Proof must establish every element of each component felony beyond reasonable doubt. Failure to prove the means felony, the principal felony, or the necessary relation prevents conviction for the complex crime proper, although conviction for a lesser or included offense may be possible if the allegations and evidence satisfy the requirements of due process.
If the prosecution proves two independent offenses but not the Article 48 connection, the court should not force a complex crime theory. The proper consequence is separate liability only when the offenses were properly charged or necessarily included; otherwise, conviction must be limited to the offense sufficiently alleged and proved.
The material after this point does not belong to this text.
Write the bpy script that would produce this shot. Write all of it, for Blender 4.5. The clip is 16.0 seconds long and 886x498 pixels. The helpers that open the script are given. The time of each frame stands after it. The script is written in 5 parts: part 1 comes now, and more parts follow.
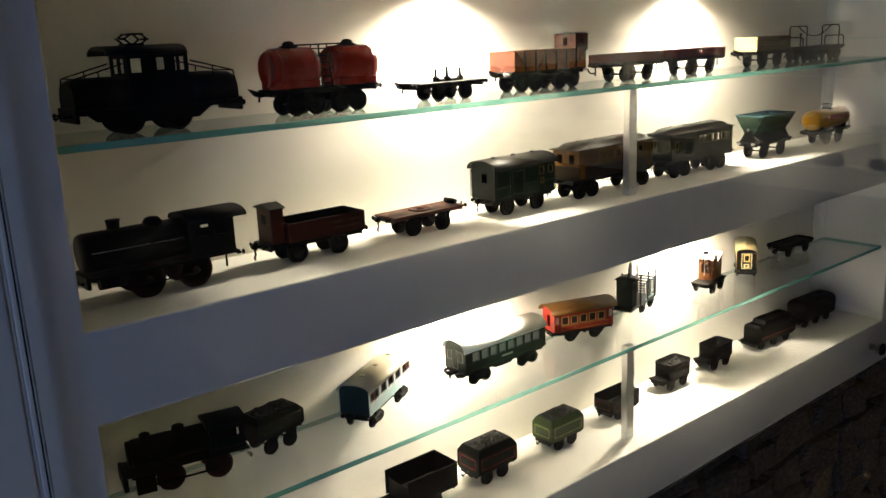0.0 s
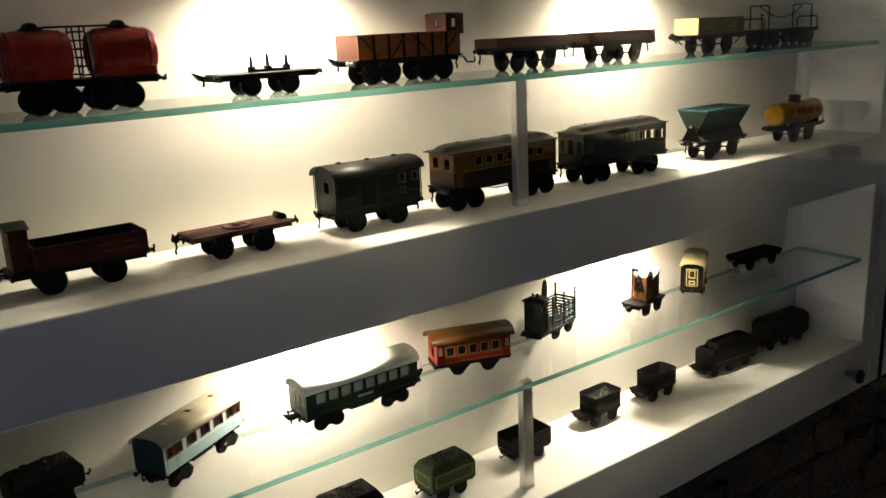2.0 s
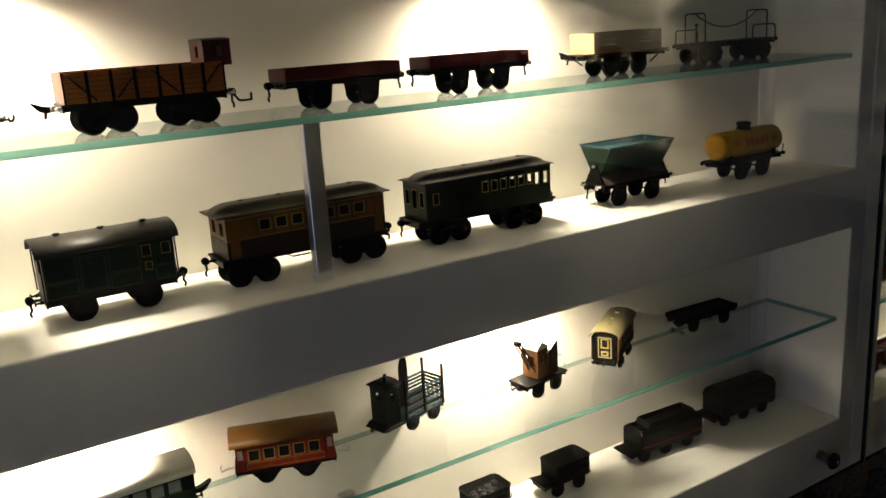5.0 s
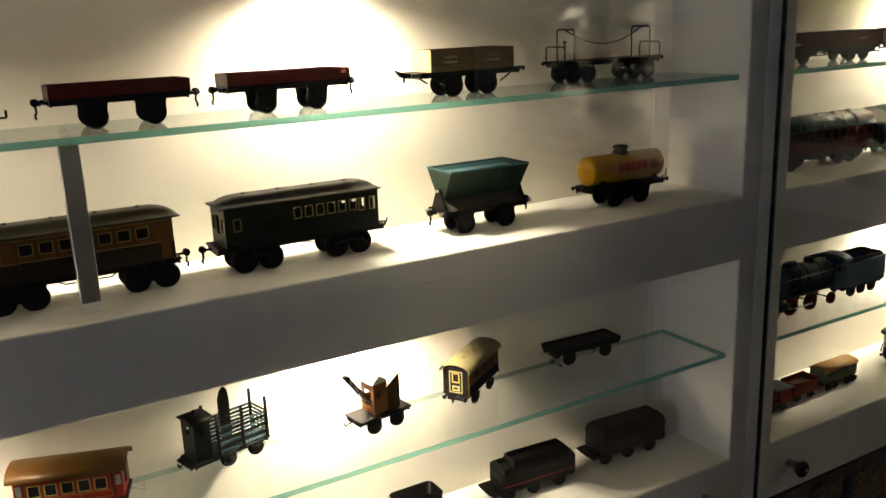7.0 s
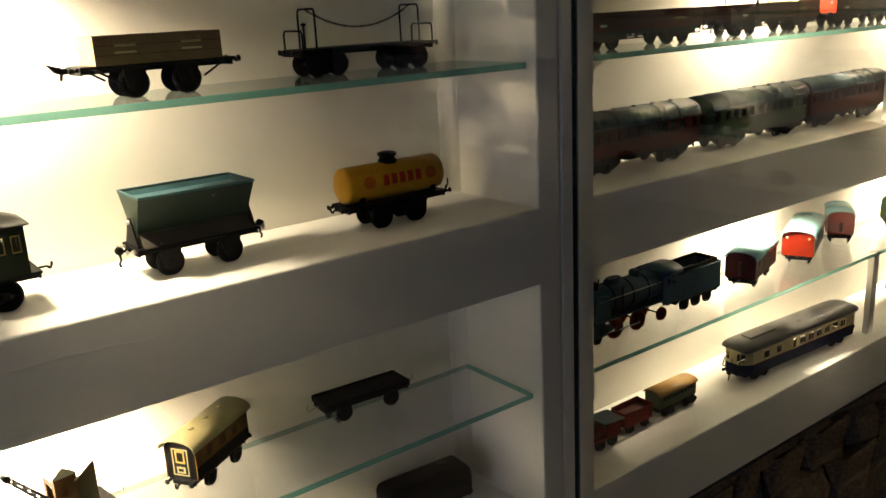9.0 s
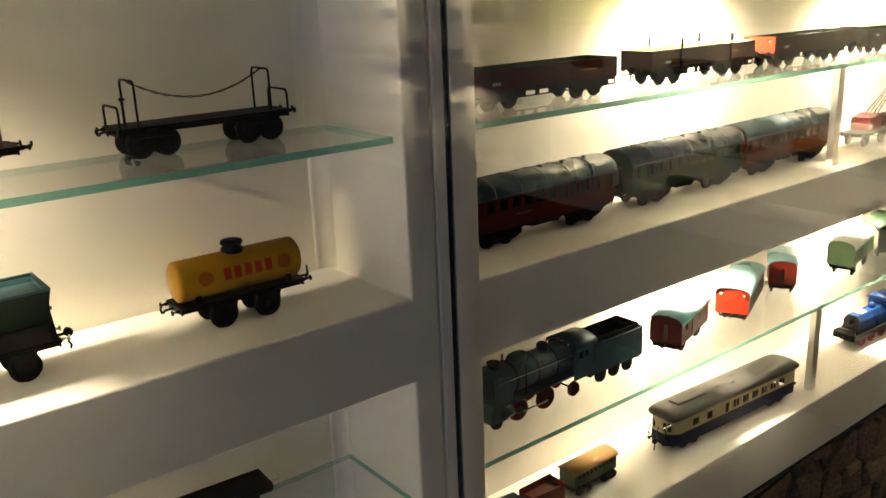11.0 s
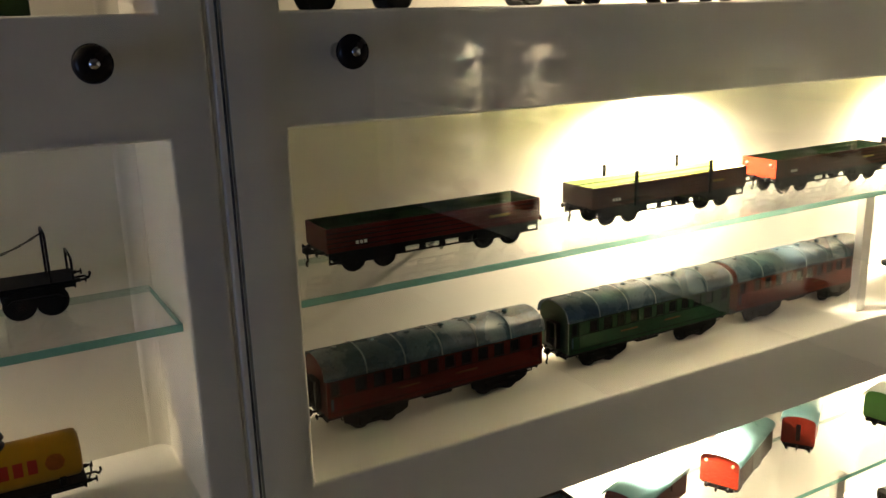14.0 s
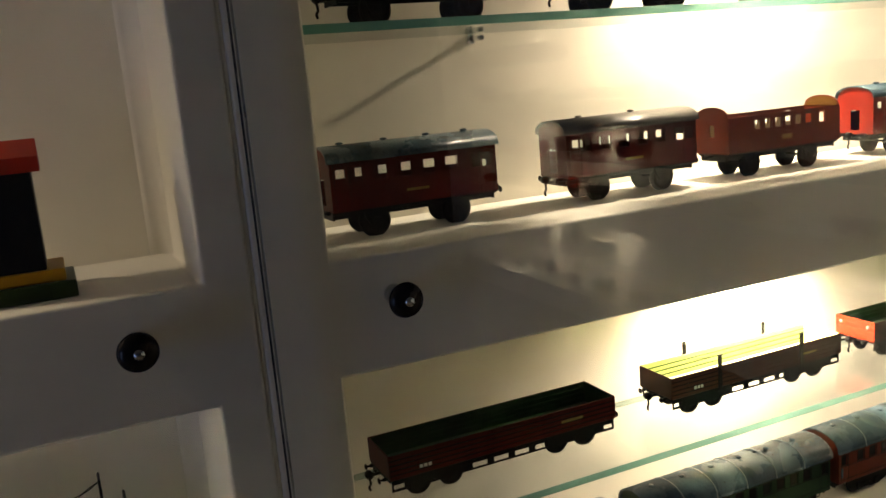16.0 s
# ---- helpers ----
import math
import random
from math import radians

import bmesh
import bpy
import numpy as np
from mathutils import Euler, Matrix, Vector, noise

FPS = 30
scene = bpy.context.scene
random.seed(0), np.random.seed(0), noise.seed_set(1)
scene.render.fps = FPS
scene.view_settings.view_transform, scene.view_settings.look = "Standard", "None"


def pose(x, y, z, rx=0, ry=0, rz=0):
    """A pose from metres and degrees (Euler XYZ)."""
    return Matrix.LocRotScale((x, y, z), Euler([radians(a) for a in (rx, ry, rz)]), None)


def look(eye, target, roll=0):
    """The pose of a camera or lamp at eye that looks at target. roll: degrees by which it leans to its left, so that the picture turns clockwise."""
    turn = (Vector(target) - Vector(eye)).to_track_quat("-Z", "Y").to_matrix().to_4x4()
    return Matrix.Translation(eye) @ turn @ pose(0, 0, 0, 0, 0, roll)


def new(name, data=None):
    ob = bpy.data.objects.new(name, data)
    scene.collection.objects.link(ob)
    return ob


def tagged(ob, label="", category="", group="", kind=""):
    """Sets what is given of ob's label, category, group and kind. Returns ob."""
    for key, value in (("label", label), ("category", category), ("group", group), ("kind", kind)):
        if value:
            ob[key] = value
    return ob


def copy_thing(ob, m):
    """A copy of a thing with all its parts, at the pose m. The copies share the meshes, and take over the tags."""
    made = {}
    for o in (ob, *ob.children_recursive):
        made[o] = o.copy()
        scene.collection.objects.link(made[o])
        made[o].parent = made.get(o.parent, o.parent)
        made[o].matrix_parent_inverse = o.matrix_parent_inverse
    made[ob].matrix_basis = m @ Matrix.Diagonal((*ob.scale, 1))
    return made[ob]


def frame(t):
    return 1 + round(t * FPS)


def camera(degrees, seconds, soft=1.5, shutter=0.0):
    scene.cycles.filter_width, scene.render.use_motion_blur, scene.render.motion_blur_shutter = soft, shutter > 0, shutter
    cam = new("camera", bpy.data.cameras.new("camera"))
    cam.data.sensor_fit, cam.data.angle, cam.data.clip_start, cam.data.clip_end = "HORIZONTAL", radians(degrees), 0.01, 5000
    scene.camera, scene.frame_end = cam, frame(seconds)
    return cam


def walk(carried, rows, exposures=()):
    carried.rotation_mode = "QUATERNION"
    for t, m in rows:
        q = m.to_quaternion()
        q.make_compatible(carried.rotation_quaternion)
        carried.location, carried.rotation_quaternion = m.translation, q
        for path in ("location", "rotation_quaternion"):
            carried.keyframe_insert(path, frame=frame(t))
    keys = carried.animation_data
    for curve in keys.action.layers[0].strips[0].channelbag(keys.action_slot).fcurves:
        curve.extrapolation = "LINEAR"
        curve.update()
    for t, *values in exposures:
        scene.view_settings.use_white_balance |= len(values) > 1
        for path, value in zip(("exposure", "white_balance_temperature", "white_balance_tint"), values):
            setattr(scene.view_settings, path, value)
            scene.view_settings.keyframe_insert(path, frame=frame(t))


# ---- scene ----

Conspiracy may extend liability for a complex crime proper when the conspirators agreed to the criminal objective and the means felony was part of, or a natural and necessary execution of, the common design. A participant is not automatically liable for an independent felony committed by another conspirator outside the agreed plan and not necessary to the contemplated offense.
Practical Synthesis
Complex crime proper rests on three ideas: plurality of felonies, unity of criminal execution, and a necessary means-to-end relation. The doctrine applies only when the first felony is not merely related to, but legally instrumental in, the commission of the second felony.
The analysis should move from facts to legal relation. Identify the component felonies, determine which felony is the means and which is the end, test whether the means was essential rather than incidental, exclude absorption and special complex crimes, then apply the Article 48 penalty for the most serious felony in its maximum period.